◆ **Set problem**
Only the lines from the start of the data below through the line that contains "o.parent = ob" are to be copied, exactly and without pictures.
-- begin Data section --
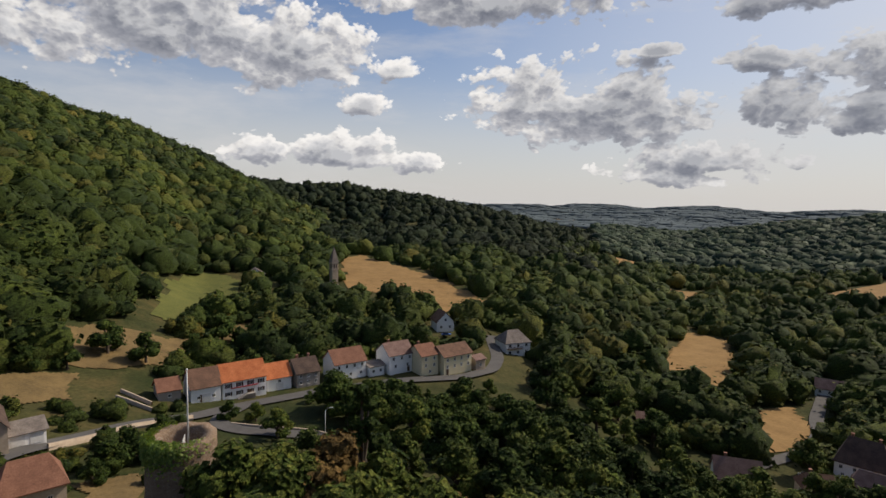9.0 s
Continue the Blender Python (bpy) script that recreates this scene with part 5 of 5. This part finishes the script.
def tree(x, y, height, kind, wide=1.0):
    t, c = random.choice(KINDS[kind])
    ob = tagged(new("tree"), TREE_LABELS[kind], "tree", "trees round the village")
    z = float(land(np.array([x]), np.array([y]))[0])
    s = height / 2.0
    ob.matrix_world = pose(x, y, z - 0.1, 0, 0, random.uniform(0, 360)) @ Matrix.Diagonal((s * wide, s * wide, s, 1))
    for name, me in (("trunk", t), ("crown", c)):
        o = bpy.data.objects.new(name, me)
        scene.collection.objects.link(o)
        o.parent = ob


random.seed(4)
# crowds: castle slope, the dark wood under the street, trees behind the houses
for _sector, _kinds, _h in (
    ((16, 64, 66, 150, 10.0, 0.1, 1.0), ("broad", "light"), (10, 15)),
    ((64, 87, 92, 160, 8.4, 0.06, 2.0), ("broad", "broad", "broad", "light"), (9, 13)),
    ((20, 64, 150, 206, 12.5, 0.2, 1.0), ("broad", "light"), (9, 14)),
    ((66, 90, 158, 176, 7.0, 0.25, 0.5), ("broad", "broad", "light"), (3.5, 5.5)),
):
    for _x, _y in sites(*_sector):
        tree(_x, _y, random.uniform(*_h), random.choice(_kinds), random.uniform(0.95, 1.35))
# bushes close below the look-out, their tops along the slope
for _a in range(14, 94, 3):
    _r = random.uniform(44, 60)
    _x, _y = spot(_a + random.uniform(-1, 1), _r)
    if keep_free(np.array([_x]), np.array([_y]))[0]:
        tree(_x, _y, random.uniform(9.0, 12.5), "brown" if 62 < _a < 90 and random.random() < 0.4 else "light", 1.2)
for _a, _r, _h, _k in ((94.3, 66, 12.5, "light"), (91.5, 68, 13, "light"), (88.5, 69, 12.5, "light"), (86, 70, 12, "brown"), (83.8, 74, 15, "brown"), (81, 84, 19, "column"), (79, 74, 12, "light"), (89.5, 136, 8, "light"), (91.5, 150, 6, "light"),
                       (94, 152, 6, "broad"), (104, 118, 8, "broad"), (102.5, 121, 8, "broad"), (105.5, 112, 5, "broad"), (108, 108, 4, "broad"), (100, 136, 6, "broad"), (99, 130, 6, "light"), (121, 92, 7, "light"), (124, 96, 7, "light"), (113.5, 108, 4.5, "broad"),
                       (127, 135, 9, "broad"), (130, 128, 8, "broad"), (126, 150, 10, "broad"), (121, 155, 9, "broad"), (133, 150, 10, "broad"), (117, 158, 8, "broad"), (114, 160, 7, "light"), (68, 178, 6, "light"), (84, 160, 5, "light"), (97, 212, 10, "broad"), (101, 200, 11, "broad"), (104, 206, 12, "broad"), (94.5, 230, 12, "broad"), (107, 190, 9, "broad"), (110, 185, 8, "broad")):
    _x, _y = spot(_a, _r)
    tree(_x, _y, _h * random.uniform(0.92, 1.08), _k, 1.0 if _k == "column" else 1.2)

# ---- single stones of the walls ----
masonry(near_wall, (-1.5, 1.21), NW_END, -0.05, 3.7, ["grey", "grey", "grey", "grey", "red"], (0.10, 0.24), (0.12, 0.38), (-0.015, 0.025), 0.03, 3, 0.55, "red")
masonry(near_wall, NW_END, NW_OUT, 0.0, 3.4, ["red", "grey"], (0.16, 0.3), (0.2, 0.4), (0.004, 0.015), 0.02, 4, 0.95)
masonry(pillar, P_D, P_A, 0.0, 0.9, ["red"], (0.12, 0.26), (0.2, 0.5), (-0.02, 0.012), 0.02, 15, 0.45, "red", recess=pillar_recess)
masonry(pillar, P_D, P_A, 0.9, 4.2, ["red"], (0.07, 0.19), (0.14, 0.5), (-0.02, 0.022), 0.02, 5, 0.62, "red", recess=pillar_recess)
masonry(pillar, P_A, P_B, 0.0, 4.2, ["grey", "grey", "red"], (0.08, 0.19), (0.08, 0.22), (-0.006, 0.02), 0.016, 6, 0.85, "grey")
masonry(pillar, P_C, P_D, 0.9, 2.5, ["red"], (0.14, 0.3), (0.2, 0.5), (0.01, 0.055), 0.016, 7, 0.95, "red")
# stones with shade in their colour, on the sunless parapet faces
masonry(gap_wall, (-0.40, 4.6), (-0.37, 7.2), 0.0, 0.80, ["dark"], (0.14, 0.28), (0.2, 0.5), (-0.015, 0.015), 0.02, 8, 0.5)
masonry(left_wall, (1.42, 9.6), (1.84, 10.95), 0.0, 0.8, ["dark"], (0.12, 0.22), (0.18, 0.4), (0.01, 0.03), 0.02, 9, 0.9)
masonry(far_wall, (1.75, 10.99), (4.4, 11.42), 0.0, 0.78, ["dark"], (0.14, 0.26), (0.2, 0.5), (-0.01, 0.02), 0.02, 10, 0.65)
# near stretch is laid mostly in stones with shade in their colour
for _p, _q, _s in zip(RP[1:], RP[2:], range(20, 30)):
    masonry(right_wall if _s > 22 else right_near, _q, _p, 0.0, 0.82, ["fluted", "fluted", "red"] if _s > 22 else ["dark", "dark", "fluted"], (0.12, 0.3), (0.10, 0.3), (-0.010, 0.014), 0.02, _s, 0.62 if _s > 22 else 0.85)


# ---- capping slabs on the parapets ----
def slab_mesh(seed):
    """A flat, flaky capstone, one unit long and deep: split layers with broken edges."""
    rng2 = random.Random(seed)
    bm = bmesh.new()
    n = 18
    rings = []
    for z, grow in ((0.0, 0.94), (0.3, 1.0), (0.45, 0.95), (0.5, 1.0), (0.72, 0.93), (0.76, 0.88), (0.92, 0.74), (0.96, 0.6), (1.1, 0.42)):
        ring = []
        for k in range(n):
            a = 2 * math.pi * k / n
            sq = 0.5 / max(abs(math.cos(a)), abs(math.sin(a)))
            q = sq * grow * rng2.uniform(0.86, 1.06)
            ring.append(bm.verts.new((q * math.cos(a), q * math.sin(a), z + rng2.uniform(-0.12, 0.12))))
        rings.append(ring)
    for a, b in zip(rings, rings[1:]):
        for k in range(n):
            bm.faces.new((a[k], a[(k + 1) % n], b[(k + 1) % n], b[k]))
    mid = bm.verts.new((rng2.uniform(-0.1, 0.1), rng2.uniform(-0.1, 0.1), 1.05))
    for k in range(n):
        bm.faces.new((rings[-1][k], rings[-1][(k + 1) % n], mid))
    me = bpy.data.meshes.new("capstone")
    bm.to_mesh(me)
    bm.free()
    return me


M_CAP = stone_material("flaky_capstone", [(0.14, 0.10, 0.076), (0.175, 0.128, 0.098), (0.125, 0.096, 0.077), (0.19, 0.145, 0.115)], 0.7, 0.8, 0.0, (2.4, 0.7, 1.6))
SLABS = [slab_mesh(200 + k) for k in range(8)]
for _me in SLABS:
    _me.materials.append(M_CAP)


# capstones in shade-dark colour for the shadowed near right parapet
SHADED_SLABS = [slab_mesh(220 + k) for k in range(6)]
for _me in SHADED_SLABS:
    _me.materials.append(M_STONE_SHADED)


def capping(parent, p0, p1, depth, z, seed, length=(0.22, 0.5), thick=(0.05, 0.1), rows=2, meshes=None):
    """Slabs laid along the top from p0 to p1; depth reaches to the left of that line."""
    r = random.Random(seed)
    d = Vector((p1[0] - p0[0], p1[1] - p0[1], 0))
    total = d.length
    d.normalize()
    left = Vector((-d.y, d.x, 0))
    ang = math.atan2(d.y, d.x)
    for row in range(rows):
        u = -r.uniform(0, 0.15)
        while u < total:
            w = r.uniform(*length)
            t = r.uniform(*thick)
            c = Vector((p0[0], p0[1], 0)) + d * (u + w / 2) + left * (depth * (row + 0.5) / rows + r.uniform(-0.03, 0.03))
            ob = bpy.data.objects.new("capstone", r.choice(meshes or SLABS))
            scene.collection.objects.link(ob)
            ob.parent = parent
            top = z(c.x, c.y) if callable(z) else z
            ob.matrix_local = Matrix.Translation((c.x, c.y, top - 0.035 + r.uniform(-0.015, 0.02))) @ Matrix.Rotation(ang + r.uniform(-0.15, 0.15), 4, "Z") @ Matrix.Rotation(r.uniform(-0.09, 0.09), 4, "X") @ Matrix.Rotation(r.uniform(-0.09, 0.09), 4, "Y") @ Matrix.Diagonal((w * 1.04, depth / rows * 1.15, t, 1))
            u += w * 0.97
    return parent


# the gap's parapet is one weathered mass: split layers, hollows and a broken inner edge
_ys, _us = np.linspace(4.5, 7.5, 230), np.linspace(0, 1, 40)
_pts = []
for _y in _ys:
    _in = -0.37 - 0.10 * max(0.0, 6.25 - _y) + 0.12 * max(0.0, _y - 6.9) + 0.04 * fbm(_y * 3.5, 1.7, 8, 4)
    for _u in _us:
        _x = _in + (-0.94 + 0.24 * max(0.0, _y - 6.3) - _in) * _u
        _e = fbm(_x * 5, _y * 4, 1.3, 4)
        _ply = (0.5 + 0.5 * fbm(_x * 13 + _y * 2.5, _y * 3.5, 4.0, 4)) * 6
        _strata = (math.floor(_ply) + min(1.0, (_ply % 1) * 5)) / 6
        _z = gap_top(_x, _y) - 0.06 + 0.06 * (1 - abs(_u - 0.45) ** 2 * 2.6) + 0.035 * _e + 0.075 * _strata + 0.015 * fbm(_x * 34 + _y * 6, _y * 14, 2, 4)
        if _u == 0:
            _x, _z = _x - 0.05, _z - 0.22
        _pts.append((_x, _y, _z))
_nr = len(_us)
tagged(link_data("coping", raw_mesh("coping", np.array(_pts), grid_faces(len(_ys), _nr)[:, ::-1]), M_CAP, gap_wall, smooth=False), "flaky weathered sandstone top of the parapet")
capping(left_wall, (1.42, 9.6), (1.84, 10.95), 0.5, 0.86, 32)
capping(far_wall, (1.75, 10.99), (4.4, 11.42), 0.56, 0.83, 33)
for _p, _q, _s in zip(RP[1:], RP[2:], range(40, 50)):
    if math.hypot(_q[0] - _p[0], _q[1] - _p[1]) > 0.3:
        capping(right_wall if _s > 42 else right_near, _q, _p, 0.56, lambda x, y: 0.88 - 0.004 * max(0, y - 4), _s, meshes=SHADED_SLABS if _q[1] < 5.06 else None)
_st = bpy.data.objects.new("capstone", SLABS[3])
scene.collection.objects.link(_st)
_st.parent = gap_wall
_st.matrix_local = Matrix.Translation((-0.58, 7.0, 0.98)) @ Matrix.Rotation(0.5, 4, "Z") @ Matrix.Rotation(0.12, 4, "Y") @ Matrix.Diagonal((0.26, 0.2, 0.13, 1))

# ---- large stones that stand out of the tall wall ----
for _u, _z, _w, _h, _d, _k in ((2.10, 1.42, 0.42, 0.30, 0.17, "grey"), (2.05, 2.28, 0.55, 0.28, 0.2, "grey"), (1.85, 2.02, 0.22, 0.16, 0.10, "red"), (2.72, 1.62, 0.34, 0.26, 0.14, "grey"), (2.7, 1.26, 0.36, 0.16, 0.10, "red"), (1.4, 1.62, 0.3, 0.3, 0.07, "red"), (1.45, 1.2, 0.24, 0.2, 0.06, "red"), (1.35, 2.0, 0.34, 0.32, 0.07, "grey"), (2.9, 0.78, 0.4, 0.2, 0.08, "grey"), (3.5, 1.3, 0.3, 0.2, 0.06, "grey")):
    _d2 = Vector((NW_END[0] - NW_FAR[0], NW_END[1] - NW_FAR[1], 0)).normalized()
    _c = Vector((-1.5, 1.21, 0)) + _d2 * _u + Vector((0, 0, _z))
    _ob = bpy.data.objects.new("stone", STONES[_k][int(_u * 10) % 9])
    scene.collection.objects.link(_ob)
    _ob.parent = near_wall
    _ob.matrix_local = Matrix.Translation(_c) @ Matrix.Rotation(math.atan2(_d2.y, _d2.x), 4, "Z") @ Matrix.Rotation(0.12 * math.sin(_u * 9), 4, "Y") @ Matrix.Diagonal((_w, _d, _h, 1))

# ---- broken blocks that jut from the stump's outer edge ----
for _z, _w, _h, _o in ((2.12, 0.46, 0.26, 0.05), (1.22, 0.30, 0.20, 0.03), (1.5, 0.34, 0.22, 0.02), (1.83, 0.26, 0.2, 0.0)):
    _ob = bpy.data.objects.new("stone", STONES["red"][int(_z * 7) % 9])
    scene.collection.objects.link(_ob)
    _ob.parent = pillar
    _ob.matrix_local = Matrix.Translation((P_D[0] + _w / 2 - _o, P_D[1] + 0.09, _z)) @ Matrix.Rotation(-0.06, 4, "Z") @ Matrix.Diagonal((_w, 0.15, _h, 1))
-- end Data section --
◆ **The output**
9.0 s
Continue the Blender Python (bpy) script that recreates this scene with part 5 of 5. This part finishes the script.
def tree(x, y, height, kind, wide=1.0):
    t, c = random.choice(KINDS[kind])
    ob = tagged(new("tree"), TREE_LABELS[kind], "tree", "trees round the village")
    z = float(land(np.array([x]), np.array([y]))[0])
    s = height / 2.0
    ob.matrix_world = pose(x, y, z - 0.1, 0, 0, random.uniform(0, 360)) @ Matrix.Diagonal((s * wide, s * wide, s, 1))
    for name, me in (("trunk", t), ("crown", c)):
        o = bpy.data.objects.new(name, me)
        scene.collection.objects.link(o)
        o.parent = ob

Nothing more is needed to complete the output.